Nada podrá detener al cristiano porque, la muerte que era la que se suponía que acabaría con sus esperanzas, ha sido vencida y la Resurrección de Jesús, el Hijo de Dios, ha marcado el Camino, la Verdad y la Vida de todos los creyentes en Él. Por eso, un cristiano creyente en Jesús nunca desistirá de seguirle y de esperar en Él. Y, por eso, la Iglesia fundada por Jesús nunca será destruida, porque, la Iglesia vive en el corazón de cada creyente y, mientras haya un creyente, siempre habrá Iglesia.
Todo empieza por lo pequeño; Jesús nació pobre, de manera sencilla y sin llamar la atención. Desconocido y pobre pasó su infancia y juventud de manera desapercibida y en muy pocos momentos tuvo actos de cierta relevancia. Y, como un grano de mostaza, la semilla más pequeña, crece hasta convertirse en la más grande, así es el Reino de Dios, empieza de forma muy simple, pequeña y se hace grande hasta llegar a la plenitud. Nada ni nadie puede destruirlo.

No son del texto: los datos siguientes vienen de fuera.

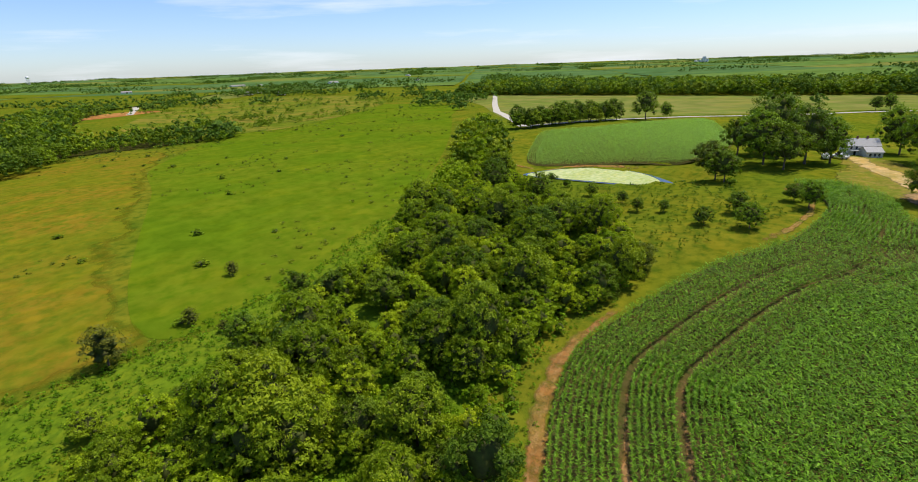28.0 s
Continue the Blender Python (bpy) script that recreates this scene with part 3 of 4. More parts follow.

Y en esa esperanza vivimos los cristianos creyentes. Es verdad que hay muchos momentos de cruces, pero, sabemos y esperamos que lleguen el momento de la Verdad Plena y con ella, la Felicidad Eterna. Por eso no nos desanimamos, y es más, no podemos desanimarnos, porque la esperanza fortalecida y apoyada en nuestra fe nos mantiene siempre esperanzados, firmes y sostenidos en el Amor y la Misericordia de nuestro Padre Dios.
El Reino de Dios puede tener una menguada apariencia, puede aparentar ser algo insípido, débil, pequeño y amenazado a desaparecer. Pero, nada más lejos de la realidad. El Reino de Dios está entre nosotros y seguirá entre nosotros hasta que, fermentando como la levadura en la masa, nos acoja a todos hasta que todo, valga la redundancia, fermente del Amor de Dios.